Big Boy train arrives in Marfa on way across West

(L-R) JP Schwart, Jonathan Baize and children and Wayne Byrd were a few of many spectators that greeted the Union Pacific’s No. 4014 historic Big Boy steam locomotive as it pulled into Marfa last week as part of The Great Race Across the Southwest. (photos by Maisie Crow)

MARFA — Last Friday at around 5 p.m., a Big Boy train rolled into town.

A crowd of locals, tourists and train enthusiasts gathered to greet the retro steam locomotive — a 1.2 million pound, 132-foot-long beast that was originally built to haul freight in the 1940s.

“The sheer size of the thing was unfathomable,” Nick Bustillos, a Marfa resident, said in a phone interview. “When it finally pulled up, it looked like the gods were going to unload from it.”

Bustillos first heard about Big Boy’s stop in Marfa via social media. He decided to pay it a visit and was glad he did.

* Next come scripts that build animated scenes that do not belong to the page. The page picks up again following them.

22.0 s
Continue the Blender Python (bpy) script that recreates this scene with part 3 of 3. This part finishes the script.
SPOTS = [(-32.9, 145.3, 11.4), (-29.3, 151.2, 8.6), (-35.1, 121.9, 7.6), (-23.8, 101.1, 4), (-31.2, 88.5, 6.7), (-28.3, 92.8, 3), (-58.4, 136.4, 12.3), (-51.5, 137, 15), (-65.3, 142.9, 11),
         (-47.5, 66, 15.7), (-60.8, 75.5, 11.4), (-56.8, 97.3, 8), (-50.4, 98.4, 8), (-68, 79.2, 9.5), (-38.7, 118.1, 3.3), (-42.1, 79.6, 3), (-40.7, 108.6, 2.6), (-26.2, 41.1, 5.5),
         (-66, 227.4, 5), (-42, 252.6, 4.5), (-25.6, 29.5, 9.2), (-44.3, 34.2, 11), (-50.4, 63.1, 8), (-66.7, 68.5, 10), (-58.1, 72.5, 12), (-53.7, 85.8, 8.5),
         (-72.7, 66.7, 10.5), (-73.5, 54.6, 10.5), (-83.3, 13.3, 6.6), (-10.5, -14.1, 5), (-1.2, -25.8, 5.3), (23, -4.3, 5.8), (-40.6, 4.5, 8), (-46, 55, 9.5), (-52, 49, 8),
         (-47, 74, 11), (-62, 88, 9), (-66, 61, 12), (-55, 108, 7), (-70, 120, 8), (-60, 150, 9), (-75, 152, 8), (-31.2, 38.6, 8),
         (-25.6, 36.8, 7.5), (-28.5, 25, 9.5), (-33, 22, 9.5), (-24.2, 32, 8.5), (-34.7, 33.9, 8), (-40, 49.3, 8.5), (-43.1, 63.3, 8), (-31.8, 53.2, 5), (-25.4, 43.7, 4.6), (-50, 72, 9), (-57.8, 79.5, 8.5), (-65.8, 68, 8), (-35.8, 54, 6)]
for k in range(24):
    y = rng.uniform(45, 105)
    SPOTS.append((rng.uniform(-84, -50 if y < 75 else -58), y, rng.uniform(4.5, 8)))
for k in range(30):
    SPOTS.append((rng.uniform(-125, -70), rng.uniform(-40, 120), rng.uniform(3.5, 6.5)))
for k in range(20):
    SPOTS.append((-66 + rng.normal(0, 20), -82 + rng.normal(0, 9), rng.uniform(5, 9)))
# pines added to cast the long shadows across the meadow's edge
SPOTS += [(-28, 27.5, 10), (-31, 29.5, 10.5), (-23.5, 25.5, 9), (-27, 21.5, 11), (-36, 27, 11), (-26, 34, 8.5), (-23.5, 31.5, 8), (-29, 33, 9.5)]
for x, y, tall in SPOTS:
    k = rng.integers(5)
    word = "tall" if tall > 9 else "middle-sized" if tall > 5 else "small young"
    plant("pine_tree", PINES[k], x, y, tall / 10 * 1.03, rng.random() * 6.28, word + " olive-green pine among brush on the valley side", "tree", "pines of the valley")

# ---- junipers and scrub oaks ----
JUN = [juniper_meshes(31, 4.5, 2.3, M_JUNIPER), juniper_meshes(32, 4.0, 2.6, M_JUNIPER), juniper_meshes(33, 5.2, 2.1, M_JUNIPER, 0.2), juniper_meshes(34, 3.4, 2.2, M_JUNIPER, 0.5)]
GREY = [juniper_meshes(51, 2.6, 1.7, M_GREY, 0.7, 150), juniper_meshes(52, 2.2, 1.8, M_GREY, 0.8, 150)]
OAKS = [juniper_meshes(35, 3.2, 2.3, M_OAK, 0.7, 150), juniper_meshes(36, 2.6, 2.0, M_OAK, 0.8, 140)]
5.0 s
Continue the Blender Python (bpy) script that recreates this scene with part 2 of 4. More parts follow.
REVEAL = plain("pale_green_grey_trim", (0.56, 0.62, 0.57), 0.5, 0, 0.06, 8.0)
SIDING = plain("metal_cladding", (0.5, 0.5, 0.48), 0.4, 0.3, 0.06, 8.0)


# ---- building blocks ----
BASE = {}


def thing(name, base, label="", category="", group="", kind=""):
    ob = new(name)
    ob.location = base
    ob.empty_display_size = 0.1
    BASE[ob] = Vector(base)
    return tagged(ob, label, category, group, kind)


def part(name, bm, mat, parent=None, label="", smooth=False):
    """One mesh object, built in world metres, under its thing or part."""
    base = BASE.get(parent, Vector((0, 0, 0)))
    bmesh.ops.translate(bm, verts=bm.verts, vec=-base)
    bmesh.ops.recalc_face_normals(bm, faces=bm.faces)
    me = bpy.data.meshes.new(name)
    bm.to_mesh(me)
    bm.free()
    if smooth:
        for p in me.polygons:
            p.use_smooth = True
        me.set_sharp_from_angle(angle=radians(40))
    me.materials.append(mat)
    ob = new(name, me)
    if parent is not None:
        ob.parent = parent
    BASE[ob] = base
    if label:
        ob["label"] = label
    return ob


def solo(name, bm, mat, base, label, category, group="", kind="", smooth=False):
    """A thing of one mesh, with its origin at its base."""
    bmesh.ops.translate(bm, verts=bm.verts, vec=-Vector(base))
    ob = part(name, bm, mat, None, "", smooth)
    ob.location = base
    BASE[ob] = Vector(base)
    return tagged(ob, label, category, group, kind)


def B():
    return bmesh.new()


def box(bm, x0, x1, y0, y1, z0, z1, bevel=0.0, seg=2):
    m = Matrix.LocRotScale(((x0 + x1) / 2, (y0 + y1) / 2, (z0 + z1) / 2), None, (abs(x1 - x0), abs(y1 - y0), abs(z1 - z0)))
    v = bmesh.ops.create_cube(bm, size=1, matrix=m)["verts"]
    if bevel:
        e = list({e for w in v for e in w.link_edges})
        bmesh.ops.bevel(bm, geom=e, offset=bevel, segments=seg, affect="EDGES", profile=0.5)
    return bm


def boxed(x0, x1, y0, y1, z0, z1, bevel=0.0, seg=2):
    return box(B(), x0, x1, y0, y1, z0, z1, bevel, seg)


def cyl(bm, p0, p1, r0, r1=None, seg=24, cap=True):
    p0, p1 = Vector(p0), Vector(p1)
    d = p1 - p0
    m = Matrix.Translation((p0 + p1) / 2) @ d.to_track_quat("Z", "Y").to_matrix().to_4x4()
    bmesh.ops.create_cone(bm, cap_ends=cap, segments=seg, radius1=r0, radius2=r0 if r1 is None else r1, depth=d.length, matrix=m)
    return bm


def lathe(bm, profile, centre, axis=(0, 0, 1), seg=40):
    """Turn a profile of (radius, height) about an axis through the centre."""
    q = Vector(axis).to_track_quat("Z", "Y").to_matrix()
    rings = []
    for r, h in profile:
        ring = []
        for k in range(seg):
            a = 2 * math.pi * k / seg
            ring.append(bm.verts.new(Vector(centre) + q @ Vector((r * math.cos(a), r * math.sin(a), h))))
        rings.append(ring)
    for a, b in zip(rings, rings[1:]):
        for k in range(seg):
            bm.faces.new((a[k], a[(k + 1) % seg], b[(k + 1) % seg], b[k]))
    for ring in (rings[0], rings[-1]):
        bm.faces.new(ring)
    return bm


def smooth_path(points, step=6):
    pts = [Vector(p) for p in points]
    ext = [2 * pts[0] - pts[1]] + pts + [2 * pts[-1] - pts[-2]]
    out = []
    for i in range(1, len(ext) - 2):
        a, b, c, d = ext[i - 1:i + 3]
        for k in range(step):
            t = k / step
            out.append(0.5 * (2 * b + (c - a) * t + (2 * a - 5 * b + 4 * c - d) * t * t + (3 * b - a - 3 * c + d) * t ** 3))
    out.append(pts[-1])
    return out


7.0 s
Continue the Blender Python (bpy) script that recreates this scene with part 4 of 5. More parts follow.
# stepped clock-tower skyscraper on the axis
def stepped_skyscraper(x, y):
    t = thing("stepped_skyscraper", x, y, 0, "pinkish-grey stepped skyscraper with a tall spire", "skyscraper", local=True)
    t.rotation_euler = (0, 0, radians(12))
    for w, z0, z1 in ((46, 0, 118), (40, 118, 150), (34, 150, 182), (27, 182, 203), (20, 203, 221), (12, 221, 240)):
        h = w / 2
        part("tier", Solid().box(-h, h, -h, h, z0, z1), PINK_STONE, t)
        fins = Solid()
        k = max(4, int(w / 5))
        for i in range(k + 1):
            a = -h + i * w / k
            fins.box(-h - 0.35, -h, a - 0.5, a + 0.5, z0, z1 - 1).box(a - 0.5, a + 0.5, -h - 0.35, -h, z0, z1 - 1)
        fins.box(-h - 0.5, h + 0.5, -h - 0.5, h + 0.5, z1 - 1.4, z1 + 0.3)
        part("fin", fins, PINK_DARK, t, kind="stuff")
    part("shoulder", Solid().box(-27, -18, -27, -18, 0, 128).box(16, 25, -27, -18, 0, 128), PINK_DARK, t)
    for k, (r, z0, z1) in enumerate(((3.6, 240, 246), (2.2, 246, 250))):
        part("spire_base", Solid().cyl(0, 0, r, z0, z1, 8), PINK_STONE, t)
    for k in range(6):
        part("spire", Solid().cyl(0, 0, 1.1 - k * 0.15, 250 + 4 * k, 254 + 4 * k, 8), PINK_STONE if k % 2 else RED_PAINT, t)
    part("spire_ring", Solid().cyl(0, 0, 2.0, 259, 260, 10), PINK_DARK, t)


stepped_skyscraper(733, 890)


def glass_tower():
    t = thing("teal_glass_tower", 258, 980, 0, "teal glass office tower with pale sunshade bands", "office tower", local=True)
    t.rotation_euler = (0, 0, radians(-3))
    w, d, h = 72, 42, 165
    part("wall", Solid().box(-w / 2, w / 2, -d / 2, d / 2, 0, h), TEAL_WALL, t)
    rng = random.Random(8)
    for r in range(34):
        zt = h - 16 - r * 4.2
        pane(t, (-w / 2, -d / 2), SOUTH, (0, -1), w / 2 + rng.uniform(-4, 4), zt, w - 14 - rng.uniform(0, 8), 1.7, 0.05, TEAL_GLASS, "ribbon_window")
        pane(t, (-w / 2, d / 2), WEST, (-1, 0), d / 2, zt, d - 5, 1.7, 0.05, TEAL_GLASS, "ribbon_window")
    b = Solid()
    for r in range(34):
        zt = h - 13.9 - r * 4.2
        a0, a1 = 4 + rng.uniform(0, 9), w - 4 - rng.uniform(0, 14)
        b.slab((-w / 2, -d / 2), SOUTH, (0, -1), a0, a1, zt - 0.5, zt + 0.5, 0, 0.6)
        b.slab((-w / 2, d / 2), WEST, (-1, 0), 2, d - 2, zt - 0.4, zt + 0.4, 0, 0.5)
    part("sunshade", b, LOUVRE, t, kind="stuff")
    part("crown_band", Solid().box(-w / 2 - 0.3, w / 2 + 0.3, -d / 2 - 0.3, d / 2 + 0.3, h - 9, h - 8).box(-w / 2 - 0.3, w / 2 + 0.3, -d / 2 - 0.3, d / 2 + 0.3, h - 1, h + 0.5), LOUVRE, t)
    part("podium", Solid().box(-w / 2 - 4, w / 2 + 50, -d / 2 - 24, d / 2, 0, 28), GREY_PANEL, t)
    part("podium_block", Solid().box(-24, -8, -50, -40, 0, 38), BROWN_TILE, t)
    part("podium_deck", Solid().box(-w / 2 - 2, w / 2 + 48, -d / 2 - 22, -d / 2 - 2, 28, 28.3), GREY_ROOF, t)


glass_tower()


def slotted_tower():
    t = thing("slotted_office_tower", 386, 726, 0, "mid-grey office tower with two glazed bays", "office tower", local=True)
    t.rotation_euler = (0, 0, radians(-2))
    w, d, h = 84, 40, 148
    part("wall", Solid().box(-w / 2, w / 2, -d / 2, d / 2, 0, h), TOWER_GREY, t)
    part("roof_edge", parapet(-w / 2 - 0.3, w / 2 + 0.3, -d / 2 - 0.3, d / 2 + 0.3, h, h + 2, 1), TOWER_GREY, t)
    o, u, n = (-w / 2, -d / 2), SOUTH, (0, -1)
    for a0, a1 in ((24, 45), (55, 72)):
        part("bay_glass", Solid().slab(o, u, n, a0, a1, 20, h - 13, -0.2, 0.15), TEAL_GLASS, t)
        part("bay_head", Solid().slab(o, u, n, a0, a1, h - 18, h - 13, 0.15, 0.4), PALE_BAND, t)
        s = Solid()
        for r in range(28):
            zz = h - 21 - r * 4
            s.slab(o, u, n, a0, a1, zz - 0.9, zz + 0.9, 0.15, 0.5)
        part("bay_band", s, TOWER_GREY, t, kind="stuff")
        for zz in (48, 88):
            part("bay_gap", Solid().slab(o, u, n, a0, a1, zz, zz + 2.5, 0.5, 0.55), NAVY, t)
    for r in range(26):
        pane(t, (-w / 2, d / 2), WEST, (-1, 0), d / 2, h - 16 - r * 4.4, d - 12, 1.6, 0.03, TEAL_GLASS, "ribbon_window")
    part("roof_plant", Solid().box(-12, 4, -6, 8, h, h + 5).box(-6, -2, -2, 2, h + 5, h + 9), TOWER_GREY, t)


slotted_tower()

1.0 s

“If Batman had a train or needed a train for any reason, it would look like this train,” he said.

Big Boy — a style of train manufactured by American Locomotive Company for Union Pacific — has been retired since 1961. Only 25 were ever built, and fewer than that are still around for the public to see.

This year, though, after a multi-year restoration, Union Pacific is taking Big Boy No. 4014 on a cross-country tour to celebrate the 150th anniversary of the transcontinental railroad. It departed El Paso last week, headed in a month-long loop for Cheyenne, Wyoming. At press time, it was in the Houston area.

Buck Johnston, another Marfa resident, was also in attendance on Friday. She was so excited last week about the train’s pending arrival that she sent out an email to city leaders, suggesting they “pull together a community gathering for this historic event.”

Johnston said Big Boy was “a real, breathing thing of beauty.”

“It was like everyone was a kid again,” she said of the train’s brief visit to town.